Rohingyas face army atrocities: HRW

Photo: Human Rights Watch
Photo: Human Rights Watch

Myanmar security forces have inflicted horrific abuses on the Rohingya population since October, Human Rights Watch said on Wednesday.
The New York-based rights body observed that the Myanmar military has conducted a campaign of arson, killings, and rape against ethnic Rohingya people that has threatened the lives of thousands more.
The HRW made the conclusion based interview with a dozen Rohingya refugees who had recently arrived in Bangladesh after fleeing Rakhine State’s Maungdaw Township.
In video testimony, the HRW said, Rohingya residents described Myanmar soldiers using automatic weapons, looting and burning homes, killing villagers, including entire families, and raping women and girls.
“The military came into the village and shot indiscriminately whomever they found. Elderly and children were shot dead…. Many people were killed,” one of then psydonymed as “Kasim,” 26, was quoted to have said.
“[The soldiers] dragged the women from the houses by their hair. They took off the women’s clothes.... They raped them right there in the yard.”

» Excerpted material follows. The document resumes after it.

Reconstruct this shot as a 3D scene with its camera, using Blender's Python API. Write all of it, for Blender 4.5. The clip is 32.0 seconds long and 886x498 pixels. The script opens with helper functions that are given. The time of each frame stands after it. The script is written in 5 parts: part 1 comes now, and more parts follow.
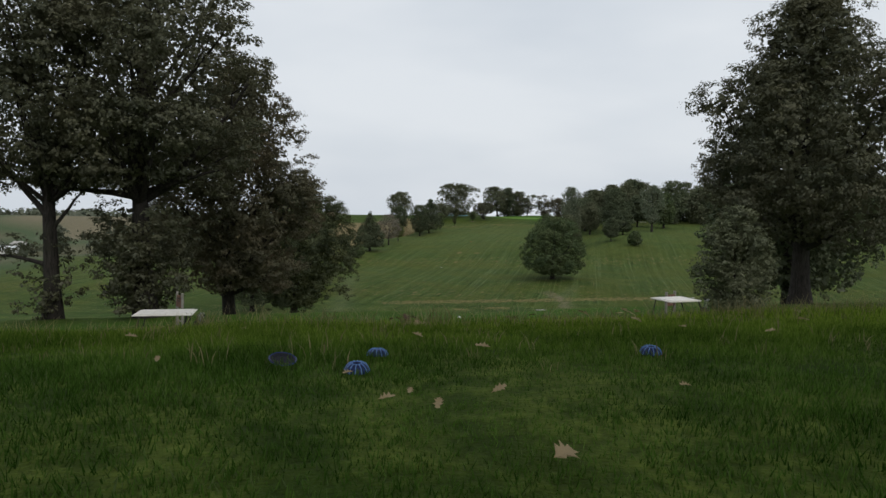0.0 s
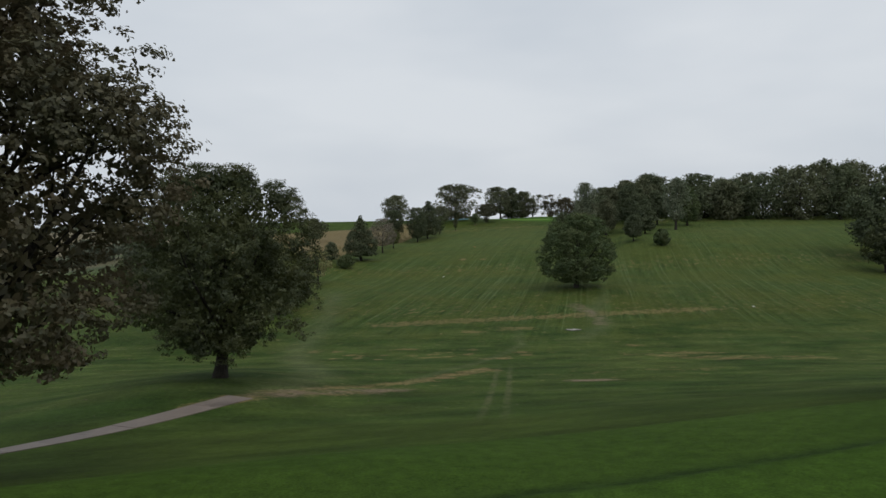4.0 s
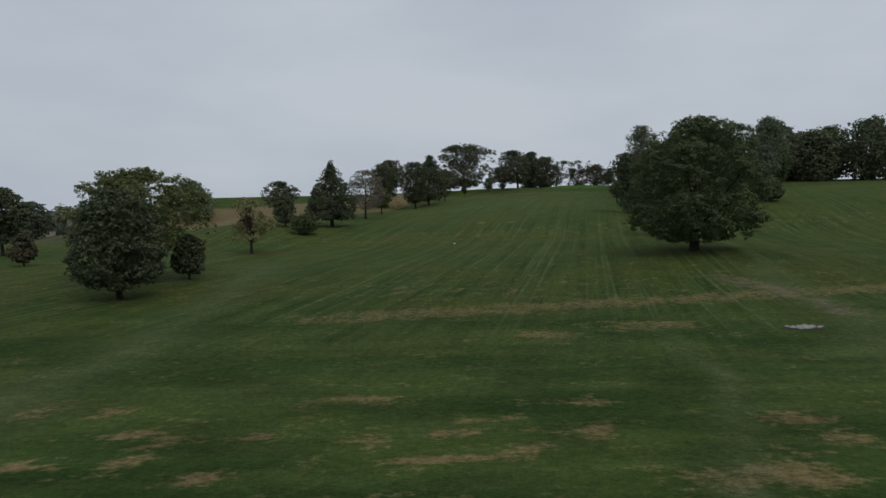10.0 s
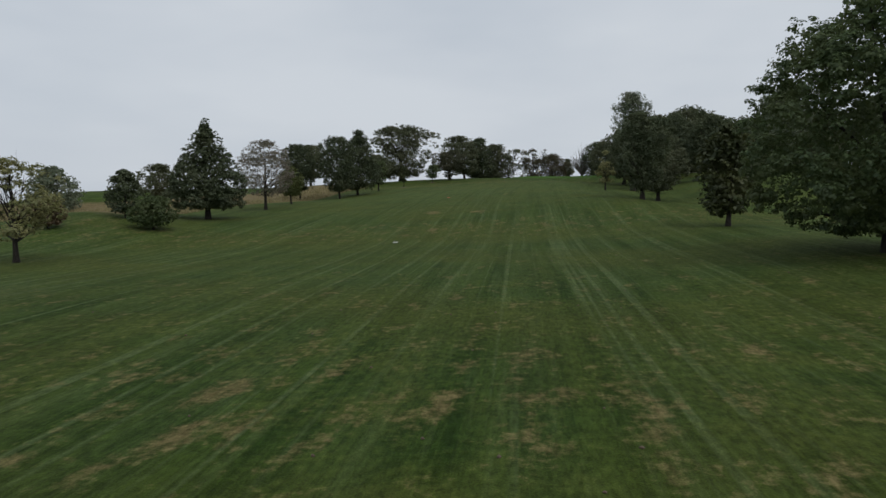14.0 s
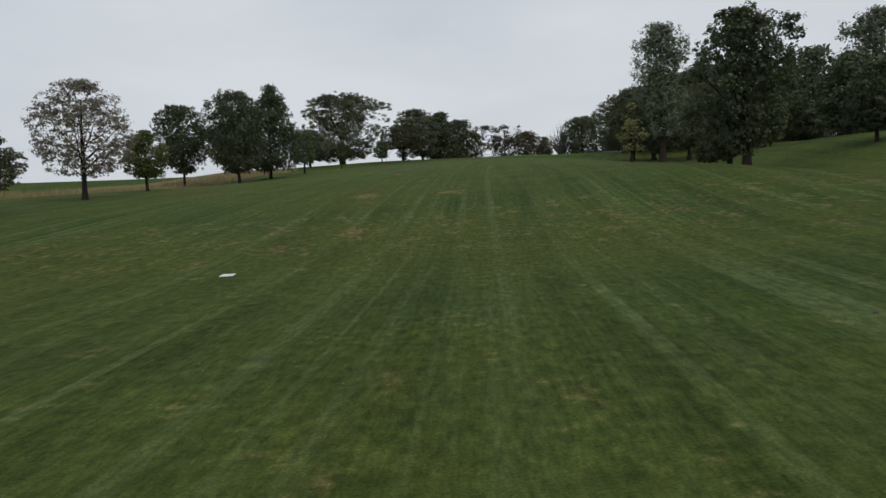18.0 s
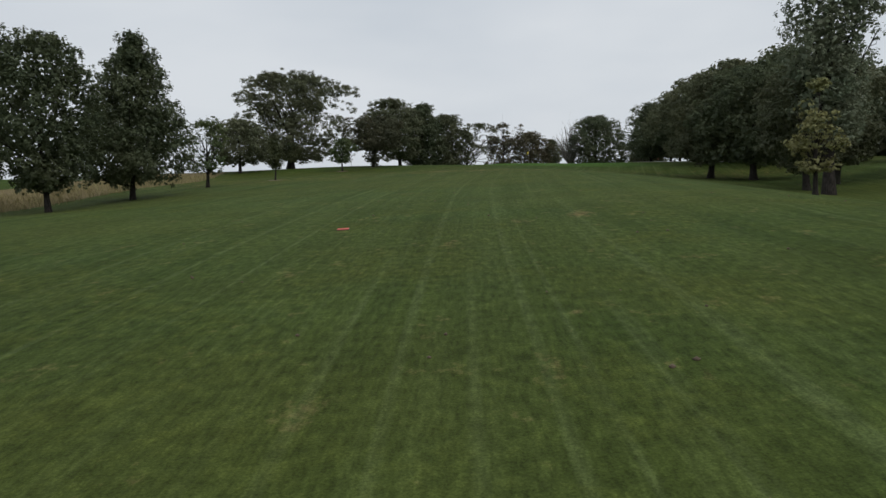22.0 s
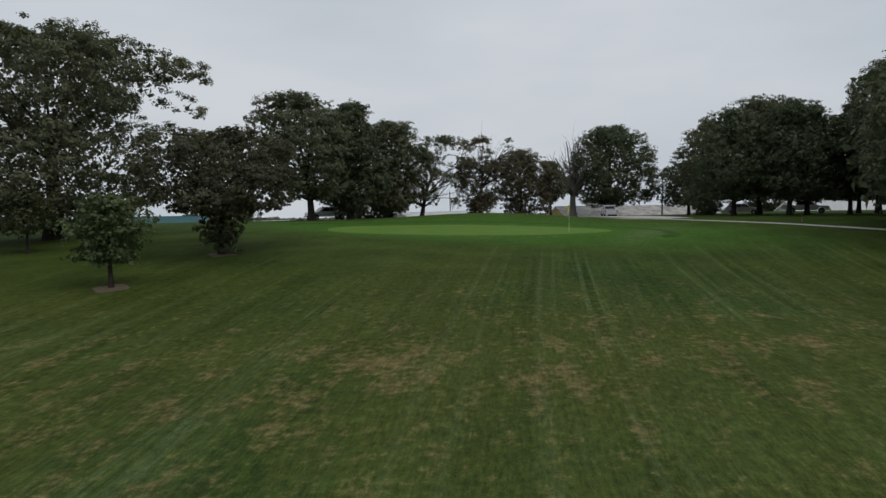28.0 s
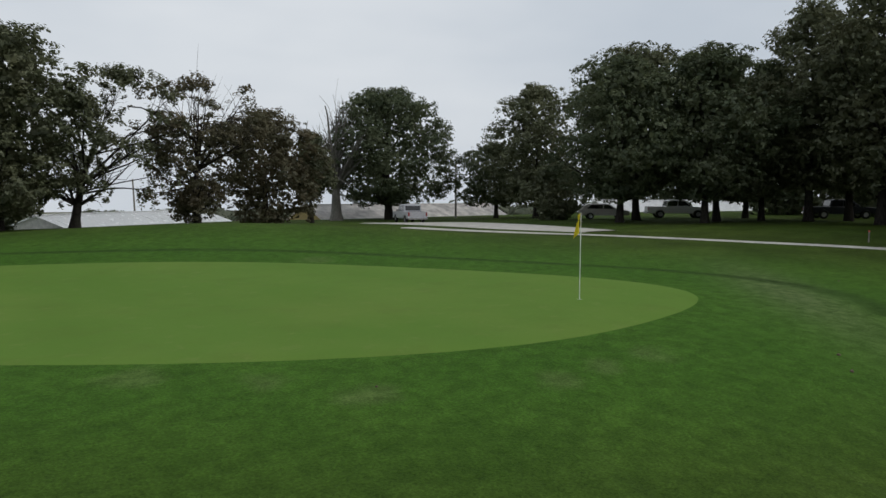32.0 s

Several refugees said that government security forces were sometimes accompanied on raids by ethnic Rakhine Buddhist civilians, and Mro or other non-Rohingya villagers, according to the HRW documentation.
It emphasised that governments with influence in Burma should press the military and civilian authorities to urgently end abuses and grant access.
“Refugee accounts paint a horrific picture of an army that is out of control and rampaging through Rohingya villages,” HRW’s Asia director Brad Adams said.
“The Burmese government says its crackdown is in response to a security threat, but what security advantage could possibly be gained by raping and killing women and children?”